--- Begin ---

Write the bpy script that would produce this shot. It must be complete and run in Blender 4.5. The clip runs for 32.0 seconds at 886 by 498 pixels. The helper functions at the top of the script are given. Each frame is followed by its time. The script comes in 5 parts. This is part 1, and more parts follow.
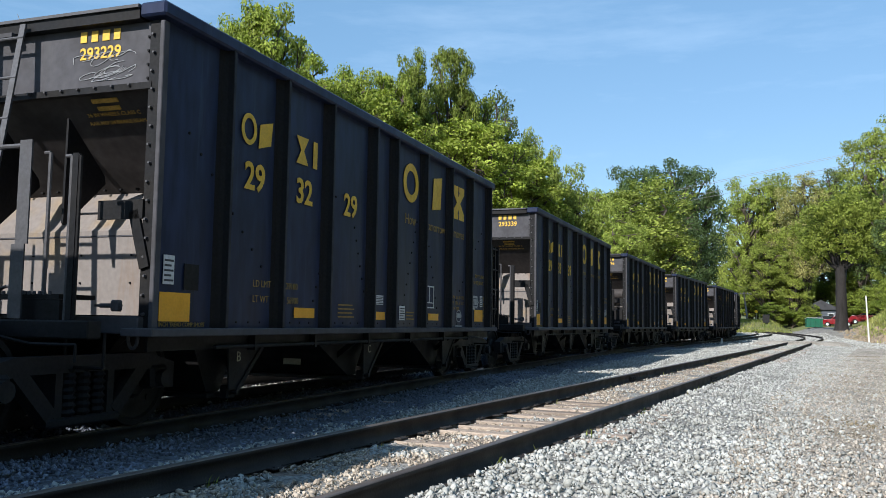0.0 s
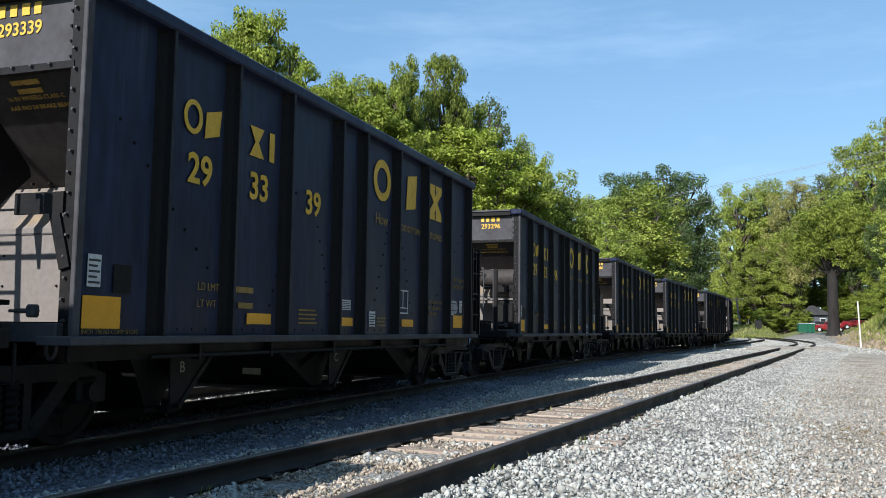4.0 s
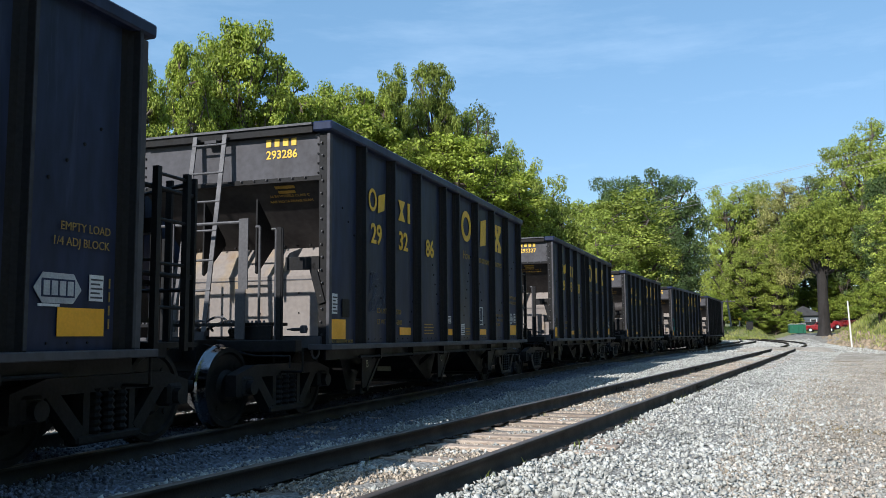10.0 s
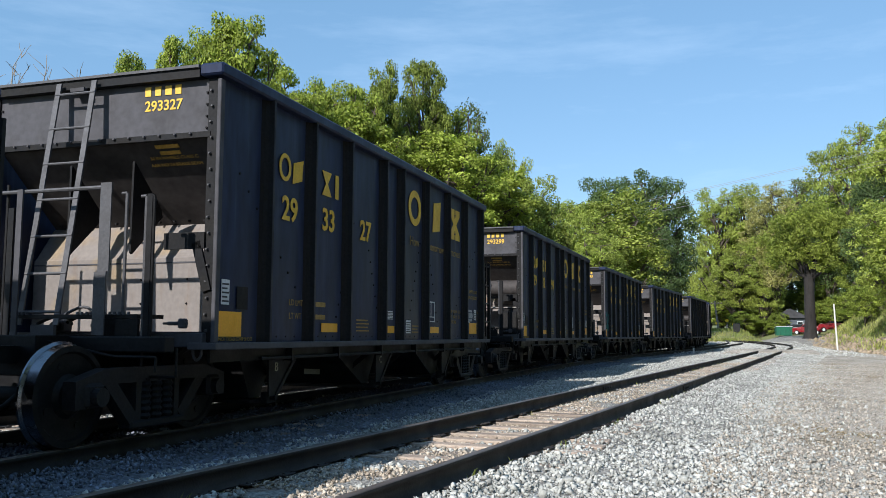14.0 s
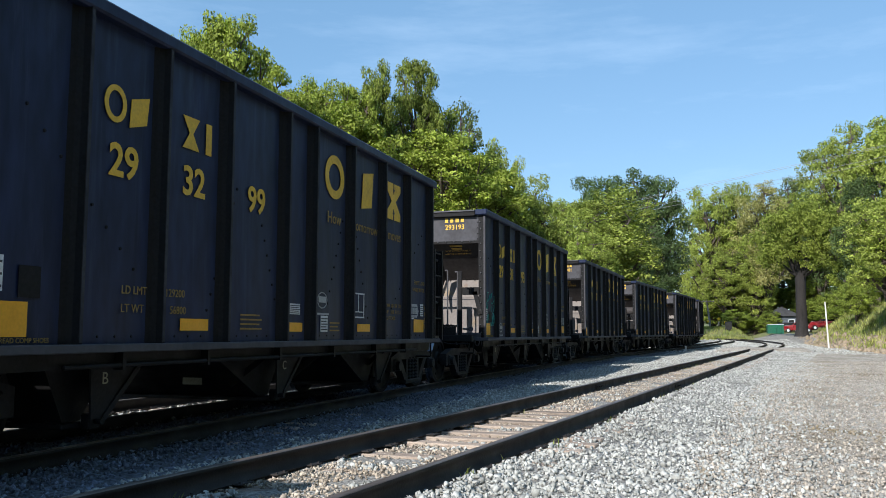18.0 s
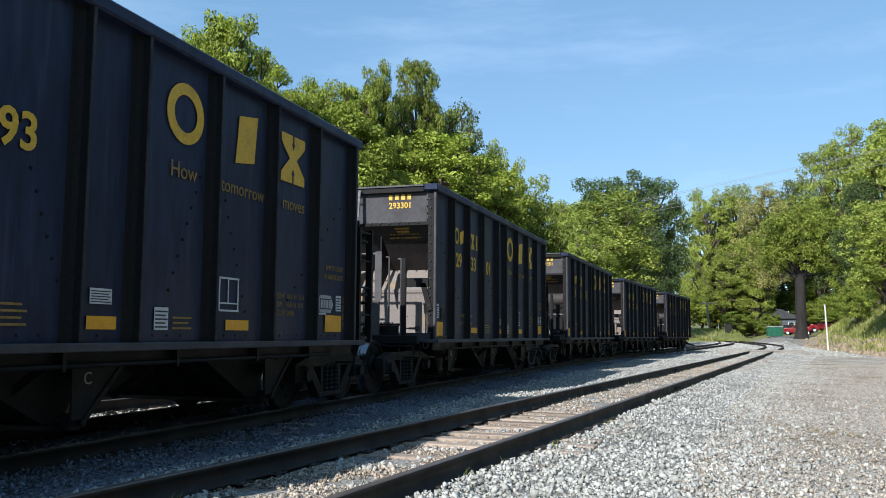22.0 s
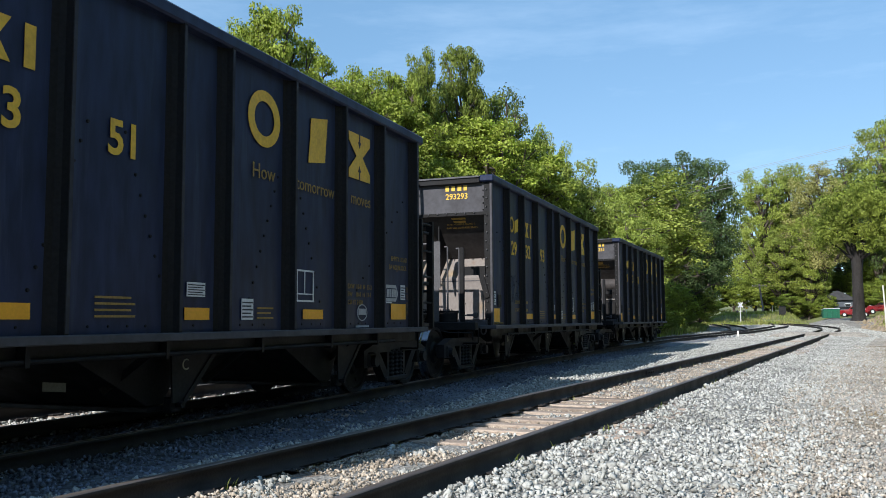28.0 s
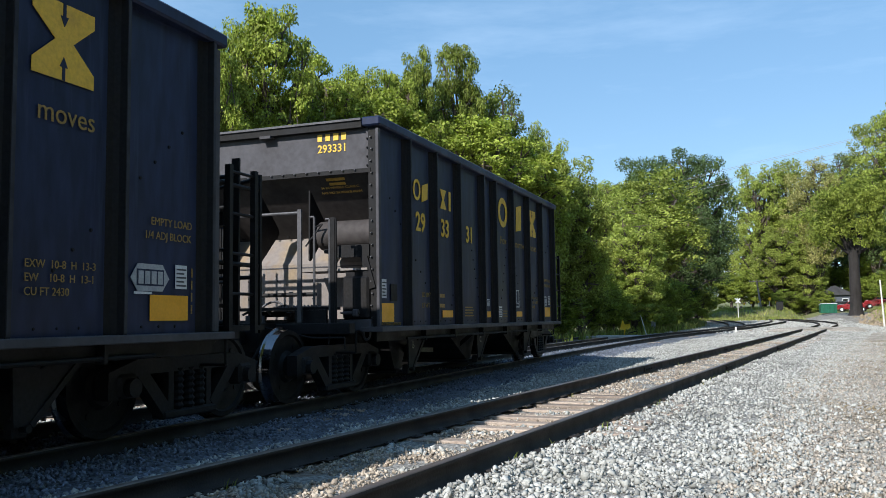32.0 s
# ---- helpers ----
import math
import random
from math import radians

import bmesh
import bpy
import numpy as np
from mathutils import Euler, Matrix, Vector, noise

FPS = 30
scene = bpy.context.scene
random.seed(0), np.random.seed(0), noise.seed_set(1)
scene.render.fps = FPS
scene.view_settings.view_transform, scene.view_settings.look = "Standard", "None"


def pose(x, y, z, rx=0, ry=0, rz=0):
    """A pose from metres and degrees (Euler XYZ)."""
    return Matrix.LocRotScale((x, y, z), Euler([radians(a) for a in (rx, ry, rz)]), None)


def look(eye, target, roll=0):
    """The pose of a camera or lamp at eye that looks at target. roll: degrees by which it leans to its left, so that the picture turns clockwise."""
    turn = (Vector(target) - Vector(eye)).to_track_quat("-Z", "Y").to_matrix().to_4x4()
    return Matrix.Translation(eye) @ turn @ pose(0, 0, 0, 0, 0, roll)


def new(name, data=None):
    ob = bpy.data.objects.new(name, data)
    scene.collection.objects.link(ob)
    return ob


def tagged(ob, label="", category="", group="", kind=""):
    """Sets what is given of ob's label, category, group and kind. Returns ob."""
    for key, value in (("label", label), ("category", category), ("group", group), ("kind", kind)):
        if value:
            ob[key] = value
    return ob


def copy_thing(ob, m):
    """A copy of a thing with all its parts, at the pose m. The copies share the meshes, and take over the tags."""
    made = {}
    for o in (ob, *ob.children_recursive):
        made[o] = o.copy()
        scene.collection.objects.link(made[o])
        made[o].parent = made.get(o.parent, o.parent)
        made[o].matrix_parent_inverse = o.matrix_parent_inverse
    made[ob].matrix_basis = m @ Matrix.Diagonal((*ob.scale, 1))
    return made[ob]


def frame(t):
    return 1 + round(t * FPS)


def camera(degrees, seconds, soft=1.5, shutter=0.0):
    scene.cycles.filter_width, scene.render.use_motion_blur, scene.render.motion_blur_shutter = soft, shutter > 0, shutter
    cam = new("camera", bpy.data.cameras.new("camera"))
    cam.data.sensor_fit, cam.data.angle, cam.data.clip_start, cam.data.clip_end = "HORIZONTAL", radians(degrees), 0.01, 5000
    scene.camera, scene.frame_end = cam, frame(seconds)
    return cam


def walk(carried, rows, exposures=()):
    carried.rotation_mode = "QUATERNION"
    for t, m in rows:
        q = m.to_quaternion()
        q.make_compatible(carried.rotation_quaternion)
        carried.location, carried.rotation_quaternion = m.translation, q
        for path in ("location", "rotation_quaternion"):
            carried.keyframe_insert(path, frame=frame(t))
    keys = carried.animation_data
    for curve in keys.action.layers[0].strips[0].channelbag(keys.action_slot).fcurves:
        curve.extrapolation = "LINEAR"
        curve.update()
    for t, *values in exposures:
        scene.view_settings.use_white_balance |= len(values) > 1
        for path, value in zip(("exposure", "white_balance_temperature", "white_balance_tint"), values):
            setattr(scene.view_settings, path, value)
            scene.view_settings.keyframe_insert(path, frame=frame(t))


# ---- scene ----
# ---- the camera, standing beside the tracks and turned by hand ----
EYE = (0.0, 0.0, 1.02)
LENS = 54.5
TURNS = (
    (0.0, 18.66, 4.86, -0.84),    (0.5, 18.61, 4.81, -1.05),    (1.0, 17.41, 4.90, -1.03),    (1.5, 18.88, 5.04, -0.79),
    (2.0, 18.56, 5.04, -0.72),    (2.5, 18.77, 5.14, -0.72),    (3.0, 18.61, 5.18, -0.81),    (3.5, 17.91, 5.28, -0.69),
    (5.5, 19.83, 5.39, -0.48),    (6.0, 17.96, 5.38, -0.15),    (6.5, 17.17, 5.46, -0.05),    (7.0, 18.11, 5.54, 0.07),
    (7.5, 17.87, 5.57, 0.16),    (8.0, 17.69, 5.59, 0.17),    (8.5, 17.50, 5.70, 0.36),    (9.0, 16.98, 5.68, 0.32),
    (9.5, 17.31, 5.80, 0.49),    (10.0, 17.70, 5.79, 0.42),    (10.5, 16.61, 5.75, 0.54),    (11.0, 16.88, 5.72, 0.39),
    (11.5, 17.38, 5.67, 0.24),    (12.0, 16.83, 5.62, 0.16),    (12.5, 17.42, 5.65, 0.15),    (13.0, 17.10, 5.62, 0.02),
    (13.5, 16.67, 5.67, -0.11),    (14.0, 16.92, 5.68, -0.23),    (14.5, 15.82, 5.75, -0.01),    (16.5, 16.72, 5.60, -0.28),
    (17.0, 15.88, 5.64, -0.05),    (17.5, 16.58, 5.63, -0.03),    (18.0, 16.44, 5.61, -0.08),    (18.5, 16.45, 5.63, -0.20),
    (19.0, 16.41, 5.68, -0.25),    (19.5, 16.30, 5.76, -0.14),    (20.0, 16.92, 5.85, -0.06),    (20.5, 16.58, 5.81, -0.16),
    (21.0, 15.80, 5.84, -0.23),    (21.5, 17.13, 5.70, -0.39),    (22.0, 16.41, 5.65, -0.38),    (22.5, 16.18, 5.64, -0.30),
    (23.0, 18.36, 5.56, -0.54),    (23.5, 16.20, 5.54, -0.40),    (24.0, 16.75, 5.53, -0.39),    (24.5, 16.78, 5.25, -0.69),
    (26.5, 17.17, 4.67, -0.81),    (27.0, 19.03, 4.74, -0.55),    (27.5, 18.41, 4.89, 0.07),    (28.0, 19.62, 4.76, 0.33),
    (28.5, 20.26, 4.57, 0.61),    (29.0, 18.51, 4.50, 0.96),    (29.5, 20.65, 4.48, 0.81),    (30.0, 18.59, 4.54, 1.20),
    (30.5, 19.85, 4.53, 0.78),    (31.0, 19.60, 4.57, 0.85),    (31.5, 19.36, 4.62, 0.88),    (32.0, 19.49, 4.65, 0.83),
)
cam = camera(LENS, 32.0, soft=0.65)
walk(cam, [(t, pose(*EYE, 90 + p, r, y)) for t, y, p, r in TURNS], exposures=((0.0, 0.5, 6050, 10), (32.0, 0.5, 6050, 10)))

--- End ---

— TASK —
Set every line down exactly as written, leaving each picture out.

— CORRECT OUTPUT —
Write the bpy script that would produce this shot. It must be complete and run in Blender 4.5. The clip runs for 32.0 seconds at 886 by 498 pixels. The helper functions at the top of the script are given. Each frame is followed by its time. The script comes in 5 parts. This is part 1, and more parts follow.
0.0 s
4.0 s
10.0 s
14.0 s
18.0 s
22.0 s
28.0 s
32.0 s
# ---- helpers ----
import math
import random
from math import radians

import bmesh
import bpy
import numpy as np
from mathutils import Euler, Matrix, Vector, noise

FPS = 30
scene = bpy.context.scene
random.seed(0), np.random.seed(0), noise.seed_set(1)
scene.render.fps = FPS
scene.view_settings.view_transform, scene.view_settings.look = "Standard", "None"


def pose(x, y, z, rx=0, ry=0, rz=0):
    """A pose from metres and degrees (Euler XYZ)."""
    return Matrix.LocRotScale((x, y, z), Euler([radians(a) for a in (rx, ry, rz)]), None)


def look(eye, target, roll=0):
    """The pose of a camera or lamp at eye that looks at target. roll: degrees by which it leans to its left, so that the picture turns clockwise."""
    turn = (Vector(target) - Vector(eye)).to_track_quat("-Z", "Y").to_matrix().to_4x4()
    return Matrix.Translation(eye) @ turn @ pose(0, 0, 0, 0, 0, roll)


def new(name, data=None):
    ob = bpy.data.objects.new(name, data)
    scene.collection.objects.link(ob)
    return ob


def tagged(ob, label="", category="", group="", kind=""):
    """Sets what is given of ob's label, category, group and kind. Returns ob."""
    for key, value in (("label", label), ("category", category), ("group", group), ("kind", kind)):
        if value:
            ob[key] = value
    return ob


def copy_thing(ob, m):
    """A copy of a thing with all its parts, at the pose m. The copies share the meshes, and take over the tags."""
    made = {}
    for o in (ob, *ob.children_recursive):
        made[o] = o.copy()
        scene.collection.objects.link(made[o])
        made[o].parent = made.get(o.parent, o.parent)
        made[o].matrix_parent_inverse = o.matrix_parent_inverse
    made[ob].matrix_basis = m @ Matrix.Diagonal((*ob.scale, 1))
    return made[ob]


def frame(t):
    return 1 + round(t * FPS)


def camera(degrees, seconds, soft=1.5, shutter=0.0):
    scene.cycles.filter_width, scene.render.use_motion_blur, scene.render.motion_blur_shutter = soft, shutter > 0, shutter
    cam = new("camera", bpy.data.cameras.new("camera"))
    cam.data.sensor_fit, cam.data.angle, cam.data.clip_start, cam.data.clip_end = "HORIZONTAL", radians(degrees), 0.01, 5000
    scene.camera, scene.frame_end = cam, frame(seconds)
    return cam


def walk(carried, rows, exposures=()):
    carried.rotation_mode = "QUATERNION"
    for t, m in rows:
        q = m.to_quaternion()
        q.make_compatible(carried.rotation_quaternion)
        carried.location, carried.rotation_quaternion = m.translation, q
        for path in ("location", "rotation_quaternion"):
            carried.keyframe_insert(path, frame=frame(t))
    keys = carried.animation_data
    for curve in keys.action.layers[0].strips[0].channelbag(keys.action_slot).fcurves:
        curve.extrapolation = "LINEAR"
        curve.update()
    for t, *values in exposures:
        scene.view_settings.use_white_balance |= len(values) > 1
        for path, value in zip(("exposure", "white_balance_temperature", "white_balance_tint"), values):
            setattr(scene.view_settings, path, value)
            scene.view_settings.keyframe_insert(path, frame=frame(t))


# ---- scene ----
# ---- the camera, standing beside the tracks and turned by hand ----
EYE = (0.0, 0.0, 1.02)
LENS = 54.5
TURNS = (
    (0.0, 18.66, 4.86, -0.84),    (0.5, 18.61, 4.81, -1.05),    (1.0, 17.41, 4.90, -1.03),    (1.5, 18.88, 5.04, -0.79),
    (2.0, 18.56, 5.04, -0.72),    (2.5, 18.77, 5.14, -0.72),    (3.0, 18.61, 5.18, -0.81),    (3.5, 17.91, 5.28, -0.69),
    (5.5, 19.83, 5.39, -0.48),    (6.0, 17.96, 5.38, -0.15),    (6.5, 17.17, 5.46, -0.05),    (7.0, 18.11, 5.54, 0.07),
    (7.5, 17.87, 5.57, 0.16),    (8.0, 17.69, 5.59, 0.17),    (8.5, 17.50, 5.70, 0.36),    (9.0, 16.98, 5.68, 0.32),
    (9.5, 17.31, 5.80, 0.49),    (10.0, 17.70, 5.79, 0.42),    (10.5, 16.61, 5.75, 0.54),    (11.0, 16.88, 5.72, 0.39),
    (11.5, 17.38, 5.67, 0.24),    (12.0, 16.83, 5.62, 0.16),    (12.5, 17.42, 5.65, 0.15),    (13.0, 17.10, 5.62, 0.02),
    (13.5, 16.67, 5.67, -0.11),    (14.0, 16.92, 5.68, -0.23),    (14.5, 15.82, 5.75, -0.01),    (16.5, 16.72, 5.60, -0.28),
    (17.0, 15.88, 5.64, -0.05),    (17.5, 16.58, 5.63, -0.03),    (18.0, 16.44, 5.61, -0.08),    (18.5, 16.45, 5.63, -0.20),
    (19.0, 16.41, 5.68, -0.25),    (19.5, 16.30, 5.76, -0.14),    (20.0, 16.92, 5.85, -0.06),    (20.5, 16.58, 5.81, -0.16),
    (21.0, 15.80, 5.84, -0.23),    (21.5, 17.13, 5.70, -0.39),    (22.0, 16.41, 5.65, -0.38),    (22.5, 16.18, 5.64, -0.30),
    (23.0, 18.36, 5.56, -0.54),    (23.5, 16.20, 5.54, -0.40),    (24.0, 16.75, 5.53, -0.39),    (24.5, 16.78, 5.25, -0.69),
    (26.5, 17.17, 4.67, -0.81),    (27.0, 19.03, 4.74, -0.55),    (27.5, 18.41, 4.89, 0.07),    (28.0, 19.62, 4.76, 0.33),
    (28.5, 20.26, 4.57, 0.61),    (29.0, 18.51, 4.50, 0.96),    (29.5, 20.65, 4.48, 0.81),    (30.0, 18.59, 4.54, 1.20),
    (30.5, 19.85, 4.53, 0.78),    (31.0, 19.60, 4.57, 0.85),    (31.5, 19.36, 4.62, 0.88),    (32.0, 19.49, 4.65, 0.83),
)
cam = camera(LENS, 32.0, soft=0.65)
walk(cam, [(t, pose(*EYE, 90 + p, r, y)) for t, y, p, r in TURNS], exposures=((0.0, 0.5, 6050, 10), (32.0, 0.5, 6050, 10)))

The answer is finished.